En los últimos años Washington ha sobrevendido la amenaza rusa, china, norcoreana e iraní contra la democracia norteamericana que se asume como defensa del capitalismo mundial.
En Iberoamérica existe un resentimiento histórico contra el papel autogestionado de Estados Unidos como el ángel de la democracia: en nombre de los intereses estadounidenses, la Casa Blanca ha invadido con tropas otras naciones, ha derrocado gobiernos electos de manera democrática como el chileno de Salvador Allende en 1973, ha patrocinado otros golpes de Estado para favorecer a las compañías americanas que controlan recursos naturales y le quitó en 1846 a México la mitad del territorio, sin dejar de recordar los estudios e investigaciones que han revelado que la expansión territorial de los colonos estadounidenses hacia el oeste asesinó a diez millones de indios que se oponían al modelo agropecuario capitalista.
Ahora mismo las instituciones de la “democracia” estadounidense están siendo cuestionadas en materia de racismo contra comunidades afroamericanas y contra migrantes hispanos por comportamientos segregacionistas que han sido producto de conductas raciales y no de exabruptos menores.
Los resultados de la Cumbre por la Democracia fueron intangibles y se quedaron en los espacios de la demagogia, aunque con preocupación de que Estados Unidos pueda convertirse en una oficina de certificación de la democracia en otros países, cuando se tienen evidencias de que la democracia estadounidense comienza y se agota en la explotación capitalista de la economía.
La bandera de la democracia aparece en el escenario estratégico de una ola de países con gobiernos populistas que se han colocado a la mitad del camino entre el capitalismo tradicional expoliador y el estatismo con políticas sociales de subsidios improductivos a la pobreza.
En el fondo, la Cumbre de Biden no es más que otro instrumento de control político de Estados Unidos sobre los modelos de gobierno en el mundo; por ello no es extraño que los adversarios ideológicos de Estados Unidos sean tachados de antidemocráticos, cuando en realidad representan un modelo de economía de Estado no propiamente comunista sino asistencialista.
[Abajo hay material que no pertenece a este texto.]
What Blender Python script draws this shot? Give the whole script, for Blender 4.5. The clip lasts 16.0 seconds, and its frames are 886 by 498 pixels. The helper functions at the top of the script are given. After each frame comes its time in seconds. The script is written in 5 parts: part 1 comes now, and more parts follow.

El debate real en Iberoamérica no se está dando en términos de dictadura-democracia, sino en el aspecto de formas de gobierno basado en leyes e instituciones de tradición republicana, también reflexionadas desde Platón y Aristóteles como las formas ideales de gobierno.
En términos estrictos, Estados Unidos no es una república democrática sino un gobierno de corporaciones dominadas por grupos del complejo militar-industrial-cibernético-corporativo-espionaje que define la democracia como explotación del prójimo y la acumulación privada de capital. El verdadero centro de poder no está en el Capitolio, sino en Wall Street.
Por vacaciones de fin de año, Indicador Político tomará dos semanas de descanso y regresará el lunes 3 de enero de 2022. Feliz navidad y un año 2022 mejor que 2021.